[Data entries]
.....

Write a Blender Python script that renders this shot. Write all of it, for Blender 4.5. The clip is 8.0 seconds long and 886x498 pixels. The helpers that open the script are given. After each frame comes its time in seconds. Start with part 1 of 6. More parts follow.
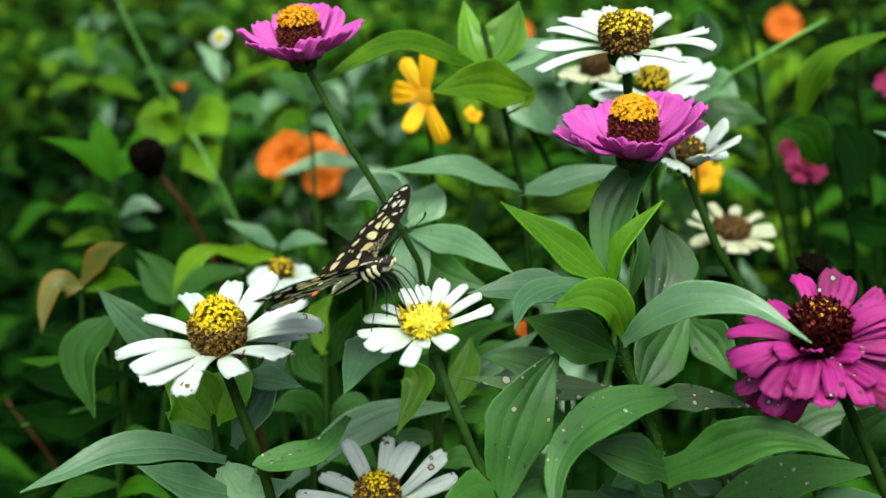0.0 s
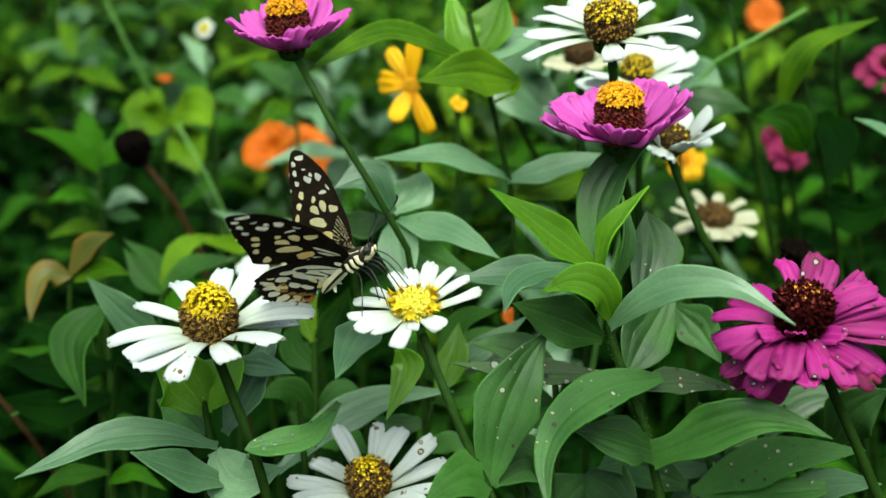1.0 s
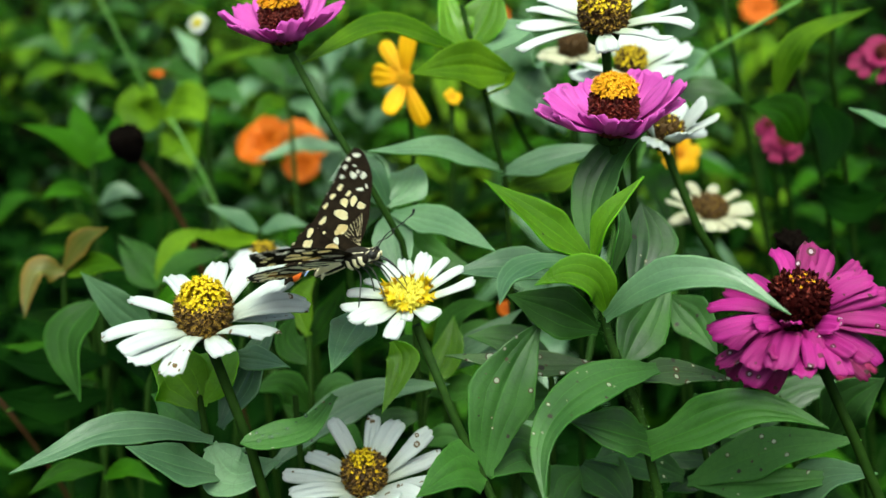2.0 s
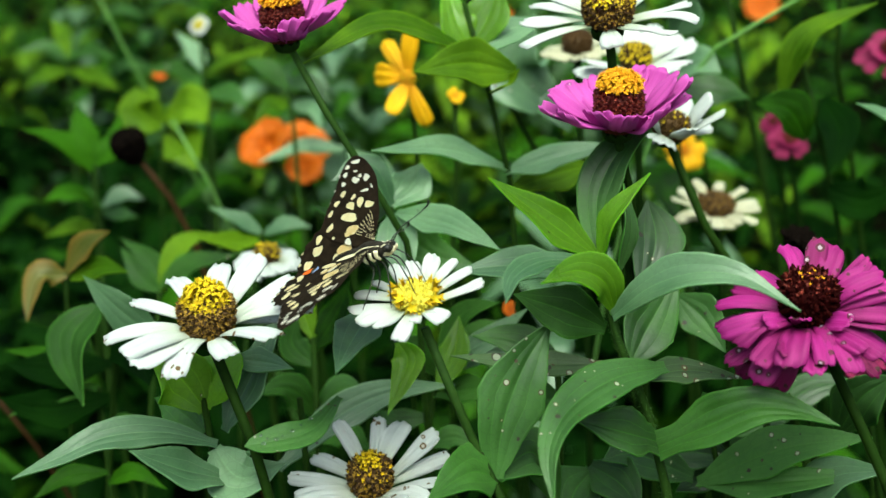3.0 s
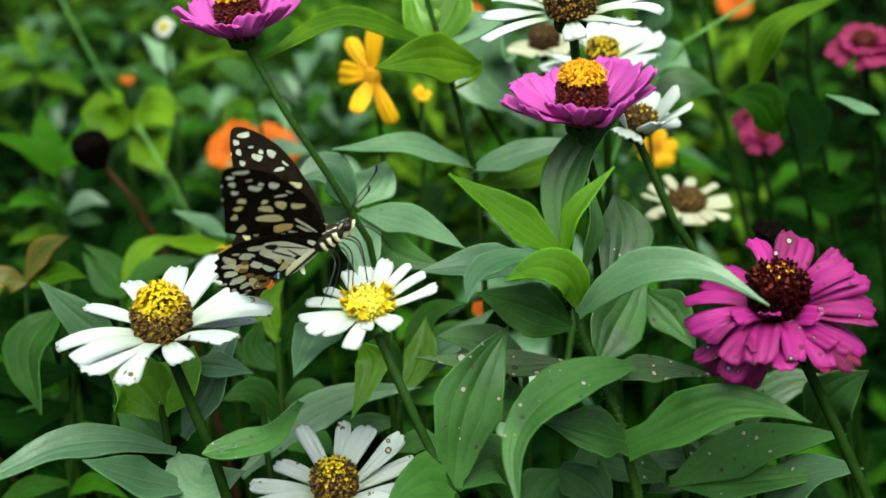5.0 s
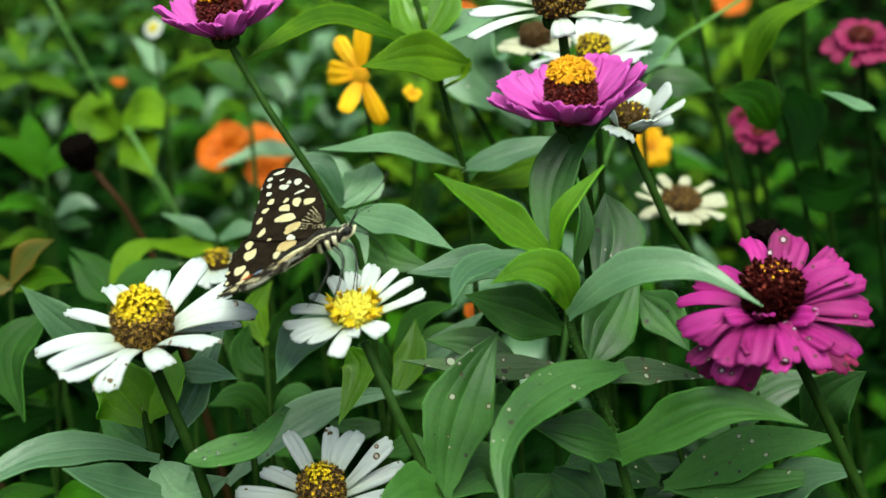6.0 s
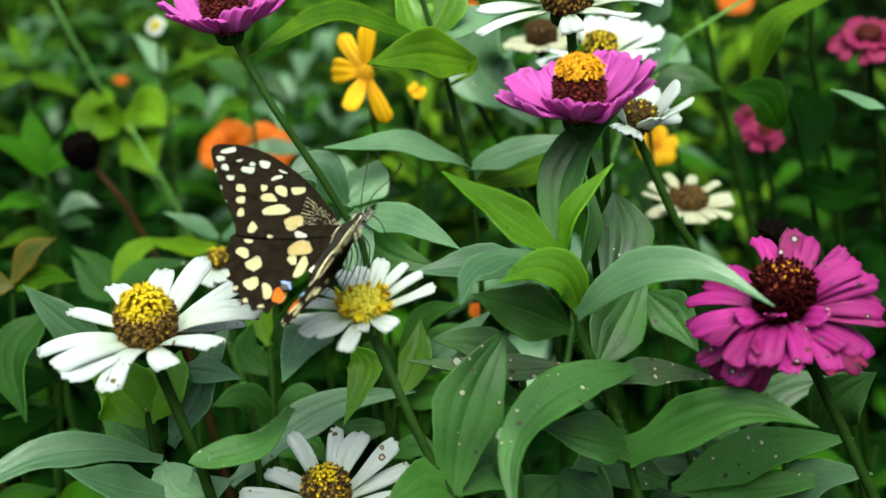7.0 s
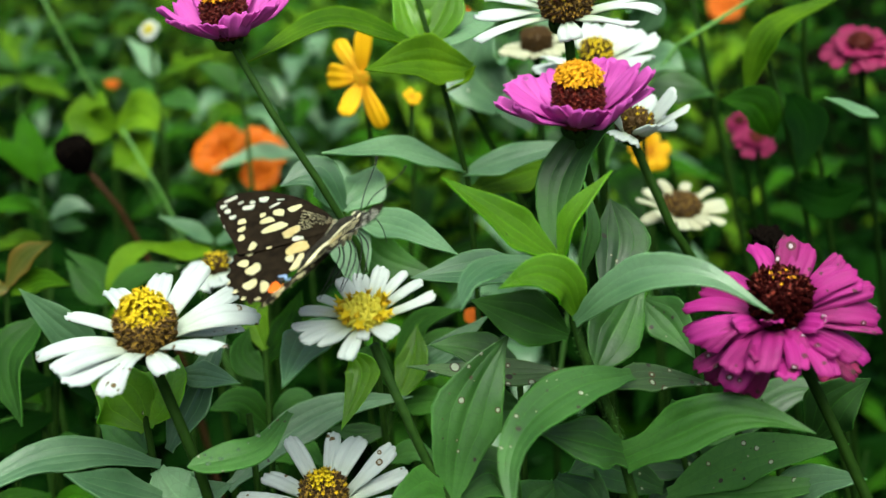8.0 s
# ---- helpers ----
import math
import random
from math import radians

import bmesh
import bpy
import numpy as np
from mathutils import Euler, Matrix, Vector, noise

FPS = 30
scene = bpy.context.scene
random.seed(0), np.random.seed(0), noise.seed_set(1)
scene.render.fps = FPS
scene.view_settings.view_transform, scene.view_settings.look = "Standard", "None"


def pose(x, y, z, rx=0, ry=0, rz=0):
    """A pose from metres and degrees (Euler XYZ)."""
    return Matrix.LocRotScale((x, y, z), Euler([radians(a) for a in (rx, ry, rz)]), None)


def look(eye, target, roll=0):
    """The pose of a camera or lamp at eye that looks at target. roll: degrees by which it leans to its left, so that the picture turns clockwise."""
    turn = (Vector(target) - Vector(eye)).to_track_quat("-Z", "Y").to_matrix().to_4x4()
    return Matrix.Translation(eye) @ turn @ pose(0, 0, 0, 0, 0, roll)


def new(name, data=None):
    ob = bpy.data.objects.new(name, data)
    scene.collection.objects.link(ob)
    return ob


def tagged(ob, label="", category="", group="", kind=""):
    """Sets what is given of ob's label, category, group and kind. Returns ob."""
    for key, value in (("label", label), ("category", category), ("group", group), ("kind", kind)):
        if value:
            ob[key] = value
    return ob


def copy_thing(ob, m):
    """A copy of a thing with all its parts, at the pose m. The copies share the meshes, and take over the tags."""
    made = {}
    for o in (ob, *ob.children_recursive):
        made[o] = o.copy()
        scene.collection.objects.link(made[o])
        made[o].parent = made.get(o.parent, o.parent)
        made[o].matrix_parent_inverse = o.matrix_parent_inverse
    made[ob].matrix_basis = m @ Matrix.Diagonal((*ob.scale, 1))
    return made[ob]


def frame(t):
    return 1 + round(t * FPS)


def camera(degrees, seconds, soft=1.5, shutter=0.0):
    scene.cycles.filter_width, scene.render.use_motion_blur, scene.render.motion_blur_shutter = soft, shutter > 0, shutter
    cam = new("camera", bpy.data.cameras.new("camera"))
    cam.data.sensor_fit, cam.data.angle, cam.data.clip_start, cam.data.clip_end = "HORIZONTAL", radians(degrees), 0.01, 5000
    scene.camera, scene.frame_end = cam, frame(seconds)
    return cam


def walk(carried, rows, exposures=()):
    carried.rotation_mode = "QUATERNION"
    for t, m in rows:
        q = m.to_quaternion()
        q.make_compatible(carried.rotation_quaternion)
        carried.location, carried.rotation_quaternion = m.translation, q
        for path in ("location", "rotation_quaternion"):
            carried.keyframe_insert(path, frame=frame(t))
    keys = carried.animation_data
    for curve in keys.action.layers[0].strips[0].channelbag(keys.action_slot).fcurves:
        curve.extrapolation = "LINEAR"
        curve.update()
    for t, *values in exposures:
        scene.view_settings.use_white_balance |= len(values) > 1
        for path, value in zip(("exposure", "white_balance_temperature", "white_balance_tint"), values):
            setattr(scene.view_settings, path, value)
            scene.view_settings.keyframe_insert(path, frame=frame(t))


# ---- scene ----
cam = camera(40, 8.0, 1.5, 0.35)
cam.data.dof.use_dof = True
cam.data.dof.focus_distance = 0.375
cam.data.dof.aperture_fstop = 9.5
walk(cam, [
    (0, look((0.04031, -0.33725, 0.77602), (0.00276, 0.03291, 0.62914), -1.20)),
    (0.5, look((0.04041, -0.33868, 0.77518), (0.00674, 0.03173, 0.62801), -1.24)),
    (1, look((0.03820, -0.34208, 0.77583), (0.00693, 0.02771, 0.62656), -1.14)),
    (1.5, look((0.03842, -0.34290, 0.77547), (0.00805, 0.02631, 0.62459), -1.22)),
    (3, look((0.03784, -0.33853, 0.77238), (0.00677, 0.03096, 0.62235), -2.01)),
    (3.5, look((0.03697, -0.33893, 0.77172), (0.00412, 0.03038, 0.62162), -2.13)),
    (4, look((0.03739, -0.33865, 0.77127), (0.00793, 0.03137, 0.62222), -2.10)),
    (4.5, look((0.04023, -0.33496, 0.76904), (0.01388, 0.03539, 0.62024), -2.23)),
    (6, look((0.04696, -0.32310, 0.76403), (0.02143, 0.04746, 0.61561), -2.88)),
    (6.5, look((0.04609, -0.32086, 0.76302), (0.02113, 0.05004, 0.61534), -2.82)),
    (7, look((0.04486, -0.31941, 0.76234), (0.01914, 0.05112, 0.61387), -2.82)),
    (7.5, look((0.04319, -0.31951, 0.76258), (0.01872, 0.05108, 0.61404), -2.62)),
    (8, look((0.04120, -0.32084, 0.76348), (0.02011, 0.05042, 0.61609), -2.35)),
], exposures=[(0.0, 1.27, 6200, -18), (8.0, 1.27, 6200, -17)])

# ---- light: soft overcast daylight from above ----
world = bpy.data.worlds.new("sky")
scene.world = world
world.use_nodes = True
wn = world.node_tree.nodes
sky = wn.new("ShaderNodeTexSky")
sky.sky_type = "NISHITA"
sky.sun_disc = False
sky.sun_elevation, sky.sun_rotation = radians(67), radians(170)
sky.air_density, sky.dust_density, sky.ozone_density = 0.6, 8.0, 0.4
world.node_tree.links.new(sky.outputs[0], wn["Background"].inputs[0])
wn["Background"].inputs[1].default_value = 0.102
sun = new("sun", bpy.data.lights.new("sun", "SUN"))
sun.data.energy, sun.data.angle, sun.data.color = 1.35, radians(48), (1.0, 0.99, 0.96)
sun.matrix_basis = look((0.12, -0.68, 1.6), (0, 0, 0))


# ---- materials ----
def shader(name, rough=0.5, spec=0.5):
    m = bpy.data.materials.new(name)
    m.use_nodes = True
    nt = m.node_tree
    b = nt.nodes["Principled BSDF"]
    b.inputs["Roughness"].default_value = rough
    b.inputs["Specular IOR Level"].default_value = spec
    return m, nt, b


def node(nt, kind, **values):
    n = nt.nodes.new(kind)
    for key, value in values.items():
        n.inputs[key.replace("_", " ")].default_value = value
    return n


def ramp(nt, source, stops):
    n = nt.nodes.new("ShaderNodeValToRGB")
    el = n.color_ramp.elements
    while len(el) < len(stops):
        el.new(0.5)
    for e, (p, c) in zip(el, stops):
        e.position, e.color = p, (*c, 1)
    nt.links.new(source, n.inputs[0])
    return n.outputs[0]


def maths(nt, op, a, b=None):
    n = nt.nodes.new("ShaderNodeMath")
    n.operation = op
    for i, v in enumerate((a, b)):
        if v is None:
            continue
        if isinstance(v, (int, float)):
            n.inputs[i].default_value = v
        else:
            nt.links.new(v, n.inputs[i])
    return n.outputs[0]


def mixed(nt, fac, a, b, mode="MIX"):
    n = nt.nodes.new("ShaderNodeMix")
    n.data_type, n.blend_type = "RGBA", mode
    for socket, v in ((n.inputs[0], fac), (n.inputs[6], a), (n.inputs[7], b)):
        if isinstance(v, (int, float)):
            socket.default_value = v
        elif isinstance(v, tuple):
            socket.default_value = (*v, 1)
        else:
            nt.links.new(v, socket)
    return n.outputs[2]


def bumped(nt, b, height, strength, distance):
    n = node(nt, "ShaderNodeBump", Strength=strength, Distance=distance)
    nt.links.new(height, n.inputs["Height"])
    nt.links.new(n.outputs[0], b.inputs["Normal"])


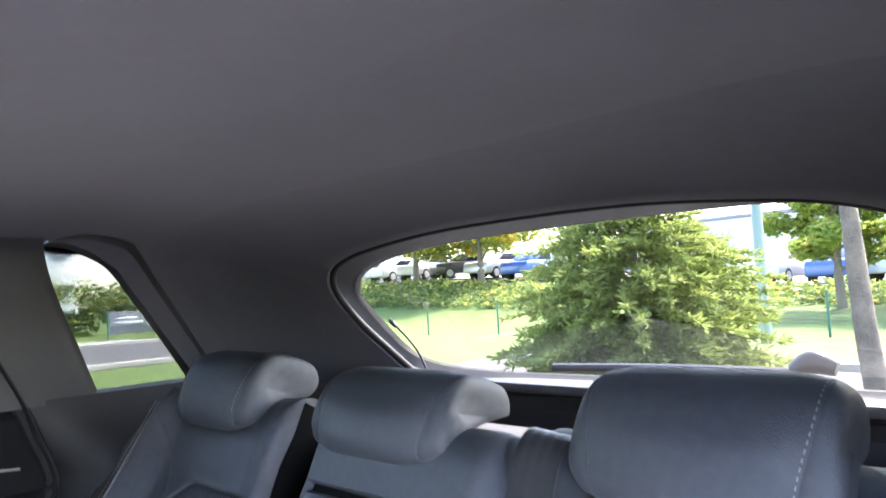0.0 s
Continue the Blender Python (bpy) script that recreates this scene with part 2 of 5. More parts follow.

.....

> **Objective**
Return the whole listing, word for word, and leave out every picture.

> **Final result**
Write a Blender Python script that renders this shot. Write all of it, for Blender 4.5. The clip is 8.0 seconds long and 886x498 pixels. The helpers that open the script are given. After each frame comes its time in seconds. Start with part 1 of 6. More parts follow.
0.0 s
1.0 s
2.0 s
3.0 s
5.0 s
6.0 s
7.0 s
8.0 s
# ---- helpers ----
import math
import random
from math import radians

import bmesh
import bpy
import numpy as np
from mathutils import Euler, Matrix, Vector, noise

FPS = 30
scene = bpy.context.scene
random.seed(0), np.random.seed(0), noise.seed_set(1)
scene.render.fps = FPS
scene.view_settings.view_transform, scene.view_settings.look = "Standard", "None"


def pose(x, y, z, rx=0, ry=0, rz=0):
    """A pose from metres and degrees (Euler XYZ)."""
    return Matrix.LocRotScale((x, y, z), Euler([radians(a) for a in (rx, ry, rz)]), None)


def look(eye, target, roll=0):
    """The pose of a camera or lamp at eye that looks at target. roll: degrees by which it leans to its left, so that the picture turns clockwise."""
    turn = (Vector(target) - Vector(eye)).to_track_quat("-Z", "Y").to_matrix().to_4x4()
    return Matrix.Translation(eye) @ turn @ pose(0, 0, 0, 0, 0, roll)


def new(name, data=None):
    ob = bpy.data.objects.new(name, data)
    scene.collection.objects.link(ob)
    return ob


def tagged(ob, label="", category="", group="", kind=""):
    """Sets what is given of ob's label, category, group and kind. Returns ob."""
    for key, value in (("label", label), ("category", category), ("group", group), ("kind", kind)):
        if value:
            ob[key] = value
    return ob


def copy_thing(ob, m):
    """A copy of a thing with all its parts, at the pose m. The copies share the meshes, and take over the tags."""
    made = {}
    for o in (ob, *ob.children_recursive):
        made[o] = o.copy()
        scene.collection.objects.link(made[o])
        made[o].parent = made.get(o.parent, o.parent)
        made[o].matrix_parent_inverse = o.matrix_parent_inverse
    made[ob].matrix_basis = m @ Matrix.Diagonal((*ob.scale, 1))
    return made[ob]


def frame(t):
    return 1 + round(t * FPS)


def camera(degrees, seconds, soft=1.5, shutter=0.0):
    scene.cycles.filter_width, scene.render.use_motion_blur, scene.render.motion_blur_shutter = soft, shutter > 0, shutter
    cam = new("camera", bpy.data.cameras.new("camera"))
    cam.data.sensor_fit, cam.data.angle, cam.data.clip_start, cam.data.clip_end = "HORIZONTAL", radians(degrees), 0.01, 5000
    scene.camera, scene.frame_end = cam, frame(seconds)
    return cam


def walk(carried, rows, exposures=()):
    carried.rotation_mode = "QUATERNION"
    for t, m in rows:
        q = m.to_quaternion()
        q.make_compatible(carried.rotation_quaternion)
        carried.location, carried.rotation_quaternion = m.translation, q
        for path in ("location", "rotation_quaternion"):
            carried.keyframe_insert(path, frame=frame(t))
    keys = carried.animation_data
    for curve in keys.action.layers[0].strips[0].channelbag(keys.action_slot).fcurves:
        curve.extrapolation = "LINEAR"
        curve.update()
    for t, *values in exposures:
        scene.view_settings.use_white_balance |= len(values) > 1
        for path, value in zip(("exposure", "white_balance_temperature", "white_balance_tint"), values):
            setattr(scene.view_settings, path, value)
            scene.view_settings.keyframe_insert(path, frame=frame(t))


# ---- scene ----
cam = camera(40, 8.0, 1.5, 0.35)
cam.data.dof.use_dof = True
cam.data.dof.focus_distance = 0.375
cam.data.dof.aperture_fstop = 9.5
walk(cam, [
    (0, look((0.04031, -0.33725, 0.77602), (0.00276, 0.03291, 0.62914), -1.20)),
    (0.5, look((0.04041, -0.33868, 0.77518), (0.00674, 0.03173, 0.62801), -1.24)),
    (1, look((0.03820, -0.34208, 0.77583), (0.00693, 0.02771, 0.62656), -1.14)),
    (1.5, look((0.03842, -0.34290, 0.77547), (0.00805, 0.02631, 0.62459), -1.22)),
    (3, look((0.03784, -0.33853, 0.77238), (0.00677, 0.03096, 0.62235), -2.01)),
    (3.5, look((0.03697, -0.33893, 0.77172), (0.00412, 0.03038, 0.62162), -2.13)),
    (4, look((0.03739, -0.33865, 0.77127), (0.00793, 0.03137, 0.62222), -2.10)),
    (4.5, look((0.04023, -0.33496, 0.76904), (0.01388, 0.03539, 0.62024), -2.23)),
    (6, look((0.04696, -0.32310, 0.76403), (0.02143, 0.04746, 0.61561), -2.88)),
    (6.5, look((0.04609, -0.32086, 0.76302), (0.02113, 0.05004, 0.61534), -2.82)),
    (7, look((0.04486, -0.31941, 0.76234), (0.01914, 0.05112, 0.61387), -2.82)),
    (7.5, look((0.04319, -0.31951, 0.76258), (0.01872, 0.05108, 0.61404), -2.62)),
    (8, look((0.04120, -0.32084, 0.76348), (0.02011, 0.05042, 0.61609), -2.35)),
], exposures=[(0.0, 1.27, 6200, -18), (8.0, 1.27, 6200, -17)])

# ---- light: soft overcast daylight from above ----
world = bpy.data.worlds.new("sky")
scene.world = world
world.use_nodes = True
wn = world.node_tree.nodes
sky = wn.new("ShaderNodeTexSky")
sky.sky_type = "NISHITA"
sky.sun_disc = False
sky.sun_elevation, sky.sun_rotation = radians(67), radians(170)
sky.air_density, sky.dust_density, sky.ozone_density = 0.6, 8.0, 0.4
world.node_tree.links.new(sky.outputs[0], wn["Background"].inputs[0])
wn["Background"].inputs[1].default_value = 0.102
sun = new("sun", bpy.data.lights.new("sun", "SUN"))
sun.data.energy, sun.data.angle, sun.data.color = 1.35, radians(48), (1.0, 0.99, 0.96)
sun.matrix_basis = look((0.12, -0.68, 1.6), (0, 0, 0))


# ---- materials ----
def shader(name, rough=0.5, spec=0.5):
    m = bpy.data.materials.new(name)
    m.use_nodes = True
    nt = m.node_tree
    b = nt.nodes["Principled BSDF"]
    b.inputs["Roughness"].default_value = rough
    b.inputs["Specular IOR Level"].default_value = spec
    return m, nt, b


def node(nt, kind, **values):
    n = nt.nodes.new(kind)
    for key, value in values.items():
        n.inputs[key.replace("_", " ")].default_value = value
    return n


def ramp(nt, source, stops):
    n = nt.nodes.new("ShaderNodeValToRGB")
    el = n.color_ramp.elements
    while len(el) < len(stops):
        el.new(0.5)
    for e, (p, c) in zip(el, stops):
        e.position, e.color = p, (*c, 1)
    nt.links.new(source, n.inputs[0])
    return n.outputs[0]


def maths(nt, op, a, b=None):
    n = nt.nodes.new("ShaderNodeMath")
    n.operation = op
    for i, v in enumerate((a, b)):
        if v is None:
            continue
        if isinstance(v, (int, float)):
            n.inputs[i].default_value = v
        else:
            nt.links.new(v, n.inputs[i])
    return n.outputs[0]


def mixed(nt, fac, a, b, mode="MIX"):
    n = nt.nodes.new("ShaderNodeMix")
    n.data_type, n.blend_type = "RGBA", mode
    for socket, v in ((n.inputs[0], fac), (n.inputs[6], a), (n.inputs[7], b)):
        if isinstance(v, (int, float)):
            socket.default_value = v
        elif isinstance(v, tuple):
            socket.default_value = (*v, 1)
        else:
            nt.links.new(v, socket)
    return n.outputs[2]


def bumped(nt, b, height, strength, distance):
    n = node(nt, "ShaderNodeBump", Strength=strength, Distance=distance)
    nt.links.new(height, n.inputs["Height"])
    nt.links.new(n.outputs[0], b.inputs["Normal"])


0.0 s
Continue the Blender Python (bpy) script that recreates this scene with part 2 of 5. More parts follow.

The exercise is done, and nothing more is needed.